Local parents have been mostly fatalistic about the decision, understanding of the economics but, in many cases, disguising the absence of a clear political position - or rationalising a resistance to activism - with concern that a campaign would be “unsettling” for the children. Most of them also claim to be preparing for a greater fight when the local authority - Argyll and Bute - fulfils its long-term desire to consolidate all the area’s primary schools on one super-campus in town.

This is the once-mythical black hole that now hovers on the edge of actuality. One aspect of the situation hasn’t been explored or discussed: what might finally be sucked into oblivion by that centralised vacuum are the last vestiges of cultural localism.

Thirty years ago at the University of Edinburgh, I fulfilled a dissertation requirement by drawing up a model for research into localised accent and dialect in rural Scotland. The aim was to discover whether primary-age children - who had smaller social circles and less mobility than those of secondary age and who were living in areas or households where there was no television (TV being the favoured object of moral panic of the time) - showed a greater use of dialect words and local variations of accent than those who lived in town. It was only ever intended as a model - and, as the examiner suggested, it would have been possible to drive a horse and cart (very rural!) through holes in the methodology. But in the two summers following graduation, I tried to put it into action, aware that one wave of rural school closures was just past and another threatened.

The results were surprising, and gratifying.

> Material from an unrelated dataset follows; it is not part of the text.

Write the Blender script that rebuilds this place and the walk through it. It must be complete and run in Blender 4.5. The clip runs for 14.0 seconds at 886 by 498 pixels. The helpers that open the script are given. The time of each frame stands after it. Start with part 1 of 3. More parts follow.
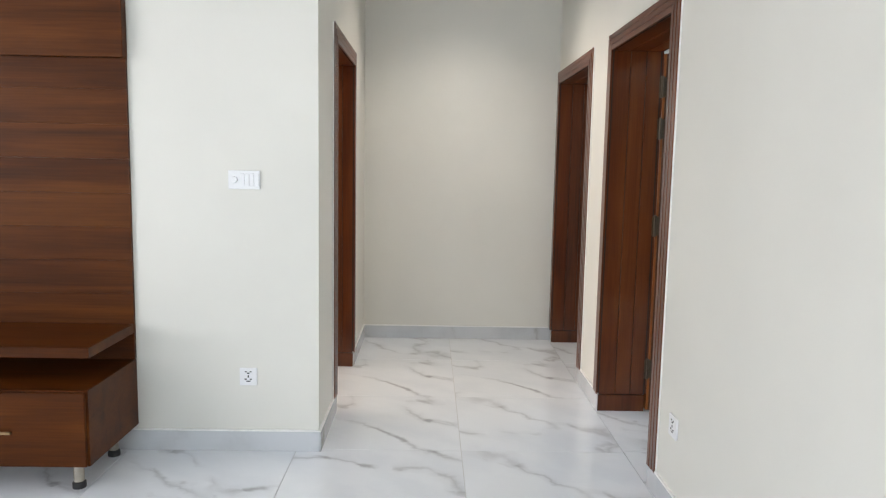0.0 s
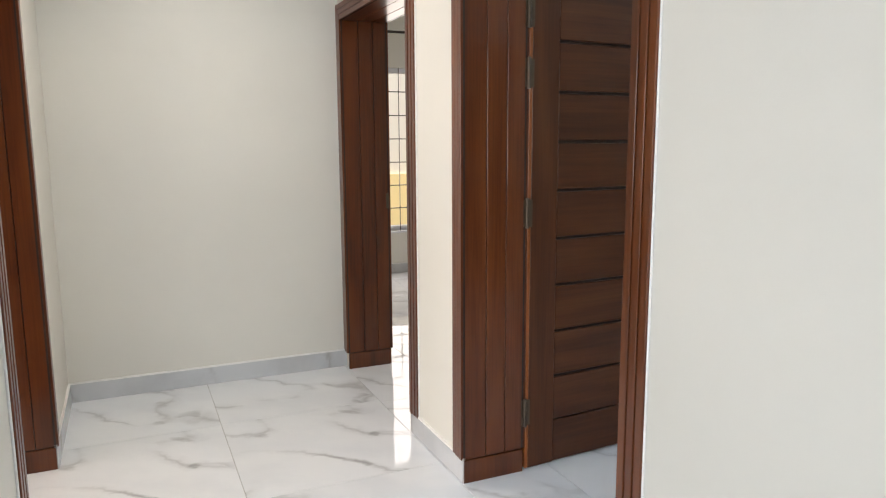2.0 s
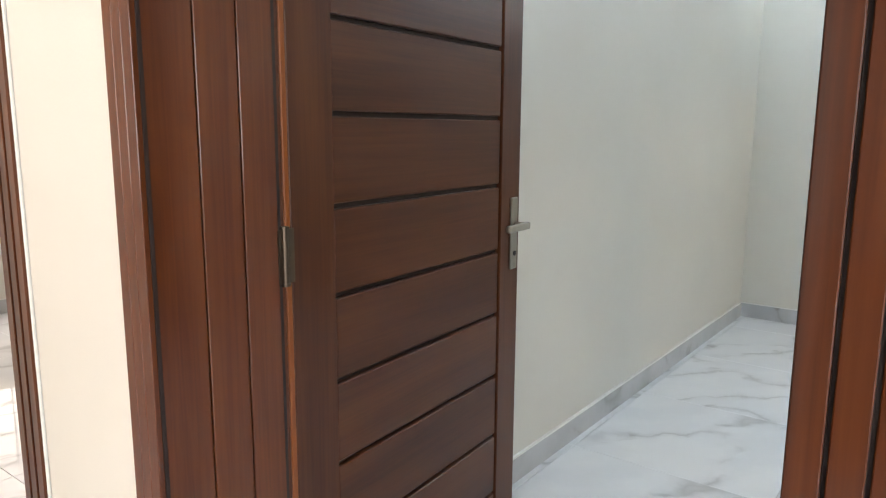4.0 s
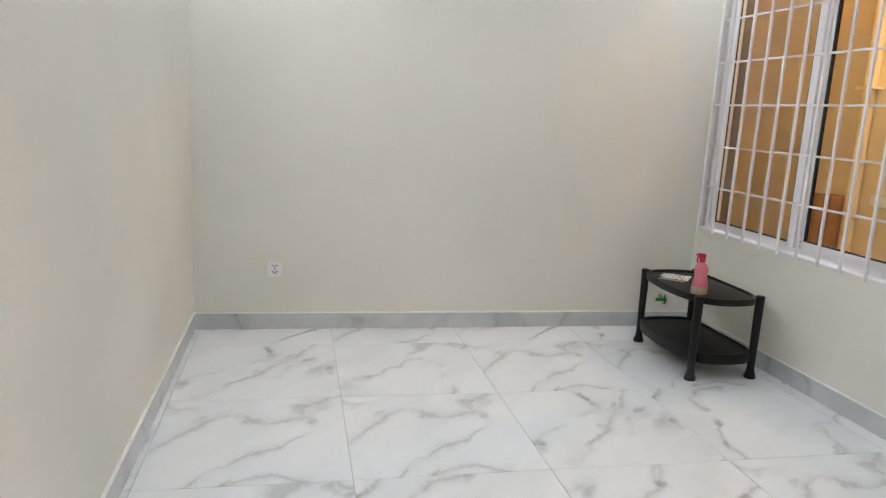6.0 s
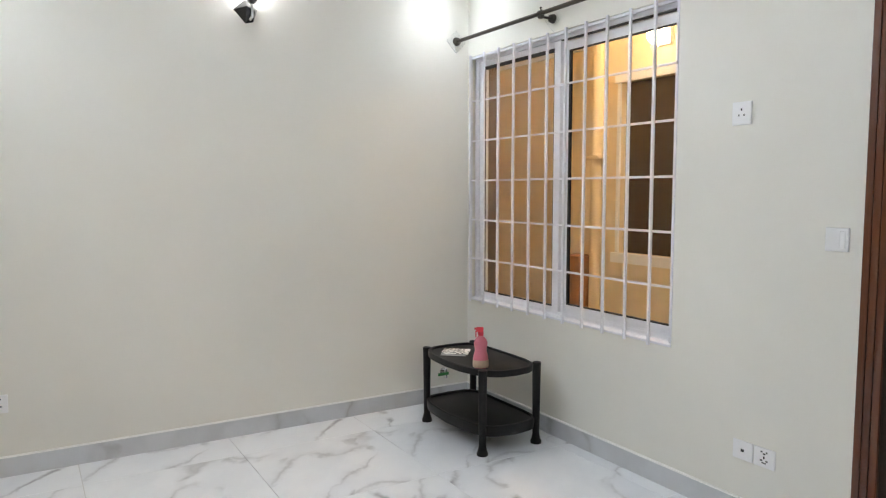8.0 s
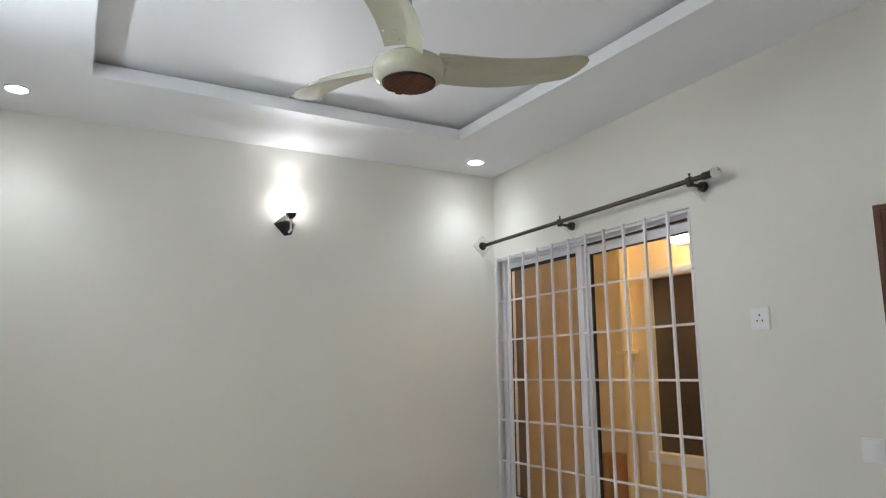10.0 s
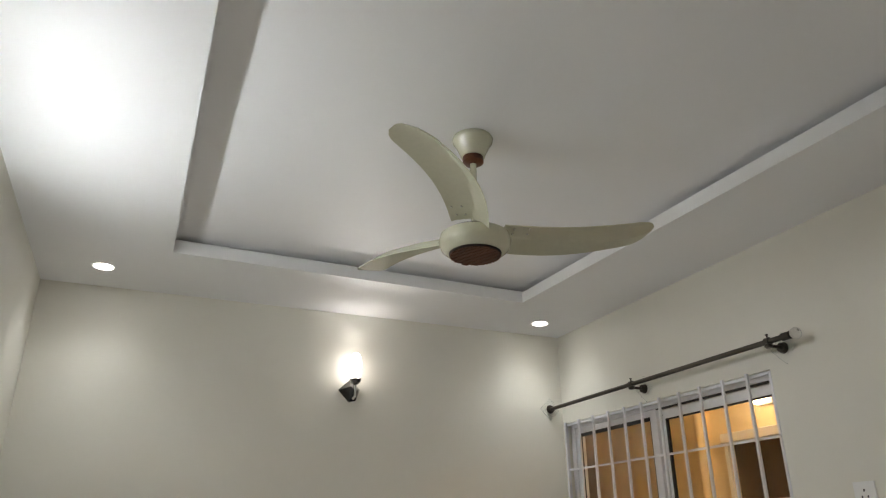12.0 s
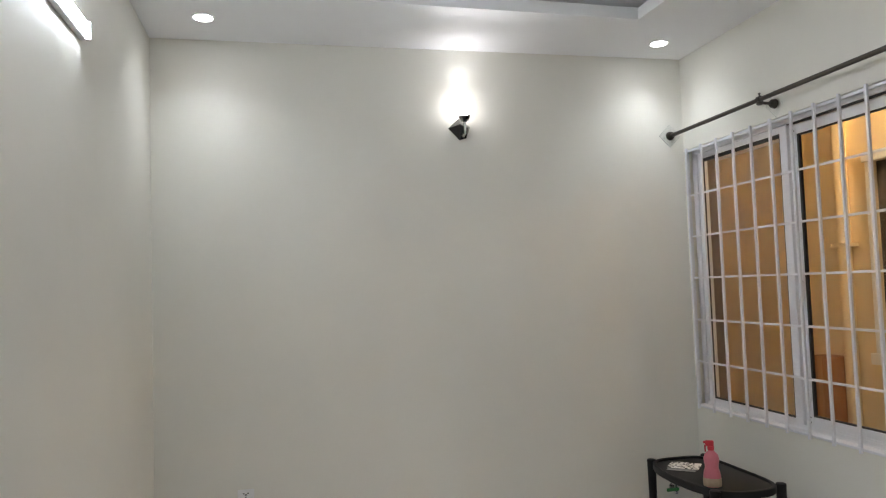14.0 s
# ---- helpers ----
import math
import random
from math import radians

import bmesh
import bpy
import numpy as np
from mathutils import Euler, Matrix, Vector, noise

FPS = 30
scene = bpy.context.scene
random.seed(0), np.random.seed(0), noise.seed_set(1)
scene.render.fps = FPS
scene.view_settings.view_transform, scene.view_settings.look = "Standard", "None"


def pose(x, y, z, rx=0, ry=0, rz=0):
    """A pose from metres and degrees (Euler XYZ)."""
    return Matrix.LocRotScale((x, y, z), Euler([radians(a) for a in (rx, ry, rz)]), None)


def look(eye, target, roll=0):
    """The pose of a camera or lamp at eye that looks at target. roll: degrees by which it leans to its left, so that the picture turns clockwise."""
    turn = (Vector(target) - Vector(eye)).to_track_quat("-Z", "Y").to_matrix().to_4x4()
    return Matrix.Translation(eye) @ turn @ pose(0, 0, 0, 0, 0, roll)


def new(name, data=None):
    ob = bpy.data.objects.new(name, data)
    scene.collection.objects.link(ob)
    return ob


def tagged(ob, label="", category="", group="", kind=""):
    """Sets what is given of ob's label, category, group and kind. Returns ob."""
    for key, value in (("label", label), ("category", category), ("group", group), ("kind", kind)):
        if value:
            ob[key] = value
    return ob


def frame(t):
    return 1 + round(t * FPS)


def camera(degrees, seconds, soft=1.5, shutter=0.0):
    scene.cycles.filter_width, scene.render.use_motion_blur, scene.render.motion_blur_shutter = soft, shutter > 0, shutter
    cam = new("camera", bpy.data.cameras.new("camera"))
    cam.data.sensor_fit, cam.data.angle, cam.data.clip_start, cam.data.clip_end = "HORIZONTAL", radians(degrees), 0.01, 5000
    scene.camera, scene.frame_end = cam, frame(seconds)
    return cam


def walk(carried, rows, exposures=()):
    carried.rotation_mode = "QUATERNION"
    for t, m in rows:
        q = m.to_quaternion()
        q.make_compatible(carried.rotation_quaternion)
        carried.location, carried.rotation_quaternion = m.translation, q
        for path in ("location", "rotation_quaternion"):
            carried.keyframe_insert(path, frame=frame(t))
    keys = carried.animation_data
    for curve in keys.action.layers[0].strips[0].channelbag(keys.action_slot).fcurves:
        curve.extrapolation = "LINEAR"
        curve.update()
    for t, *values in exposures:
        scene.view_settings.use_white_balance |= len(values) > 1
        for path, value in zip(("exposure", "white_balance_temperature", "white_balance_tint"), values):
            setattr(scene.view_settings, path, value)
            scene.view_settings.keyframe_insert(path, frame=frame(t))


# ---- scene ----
cam = camera(64.0, 14.0, soft=1.2)

PATH = [
    (0, (-1.012, -0.338, 1.422), (-0.973, 1.647, 1.186), 1.1),
    (0.5, (-1.098, 0.05, 1.409), (-0.834, 2.02, 1.184), -0.8),
    (1, (-1.216, 0.443, 1.401), (-0.739, 2.366, 1.129), 2.2),
    (1.5, (-1.259, 0.809, 1.369), (-0.464, 2.619, 1.061), 1.4),
    (2, (-1.185, 1.232, 1.388), (-0.382, 3.038, 1.085), -0.3),
    (2.5, (-1.151, 1.606, 1.354), (-0.121, 3.29, 1.03), 2.0),
    (3, (-1.037, 1.994, 1.346), (0.302, 3.442, 1.014), 0.1),
    (3.2, (-0.975, 2.125, 1.347), (0.399, 3.544, 1.033), -0.3),
    (5.3, (0.036, 3.149, 1.361), (1.987, 3.371, 0.983), 2.4),
    (5.5, (0.13, 3.207, 1.368), (2.096, 3.213, 1.003), 2.2),
    (6, (0.301, 3.314, 1.398), (2.222, 2.906, 1.019), 3.1),
    (6.5, (0.44, 3.317, 1.422), (2.37, 2.901, 1.104), 2.1),
    (7, (0.525, 3.328, 1.459), (2.371, 2.63, 1.138), 1.3),
    (7.2, (0.536, 3.329, 1.466), (2.326, 2.493, 1.152), 1.5),
    (9.3, (0.445, 3.231, 1.498), (2.119, 2.139, 1.427), 0.2),
    (9.5, (0.437, 3.246, 1.523), (2.161, 2.233, 1.574), -0.1),
    (10, (0.409, 3.27, 1.576), (2.152, 2.354, 1.925), -0.5),
    (10.5, (0.396, 3.299, 1.621), (2.104, 2.444, 2.214), -0.4),
    (11, (0.39, 3.293, 1.64), (2.081, 2.514, 2.37), -0.2),
    (11.5, (0.406, 3.294, 1.641), (2.097, 2.55, 2.408), 0.0),
    (12, (0.425, 3.3, 1.64), (2.128, 2.58, 2.403), -0.3),
    (12.5, (0.441, 3.309, 1.615), (2.183, 2.583, 2.278), -0.5),
    (13, (0.474, 3.274, 1.565), (2.32, 2.551, 1.831), -1.1),
    (13.5, (0.477, 3.224, 1.548), (2.392, 2.65, 1.61), -1.6),
    (14, (0.499, 3.194, 1.529), (2.448, 2.759, 1.638), -1.9),
]
EXPOSURES = [(0, -0.22, 6600, 14), (0.5, -0.32, 6600, 14), (1.0, -0.40, 6600, 14), (2.0, -0.05, 6650, 14), (3.2, 0.02, 6650, 13), (5.3, 0.52, 7600, 23),
             (6.0, 0.34, 7550, 22), (7.2, 0.33, 7450, 22), (9.3, 0.27, 7300, 22), (9.6, 0.0, 7350, 22), (10.2, -0.32, 7600, 21), (11, -0.73, 8450, 21),
             (12.5, -0.73, 8550, 21), (13.2, -0.39, 7900, 22), (14, -0.28, 7650, 22)]
walk(cam, [(t, look(eye, target, roll)) for t, eye, target, roll in PATH], EXPOSURES)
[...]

Our playground instinct at the `big school’ - I was moved into town for my P7 and secondary years - was that kids coming up from rural primaries were distinguished by country accents and the use of “strange” words that clashed with our wannabe Americanisms.

It was clear that primary children at small rural schools, and particularly those without older siblings who had already gone on to secondary and larger social lives (this was the “cart” part of the gap in my original methodology), showed a markedly wider use of “dialect” forms for familiar things. The “horse” part, appropriately to do with transport, was about whether the local teacher (and main authority figure) was a local person or an incomer with an unfamiliar accent and exotic lexical forms. These days, our children’s teachers commute bewildering distances to work.

The results were gratifying, and perhaps a little wishful. Even as a schoolboy, I had experience of conflict between a herd mentality and some genuine commitment to a vivid older usage. My schoolteacher father was a passionate, sometimes self-conscious, supporter of Scots as a literary language and educational vehicle, so Scots words were used at home more frequently, perhaps, than was usual for an “educated” family at the time.

I was marked down as “country” myself for saying “cushets” rather than “doos” and “corbies” rather than “craws”. I was once given a shilling by a man in a park in Paisley (an unthinkable gesture nowadays in my birthplace) for pointing out an injured “cushet” to my aunt: “You never hear the old words any more,” he said.

The recognition that some of our peers inhabited a different kind of environment, kept ferrets, knew where pheasants hid their eggs and how to lift the hen bird off unruffled, and how to guddle a trout (that ultimate test of authenticity) was mutually enriching. It was exactly the kind of experience, reinforced by absence, that has brought me back to the area and our children to small, local schooling.

What will they get from watching raindrops run down a school bus window on the long trek into town? Or down the vortex into that undifferentiated black hole from which nothing - matter, light, old-fashioned voices - can escape?

Brian Morton is a writer and broadcaster.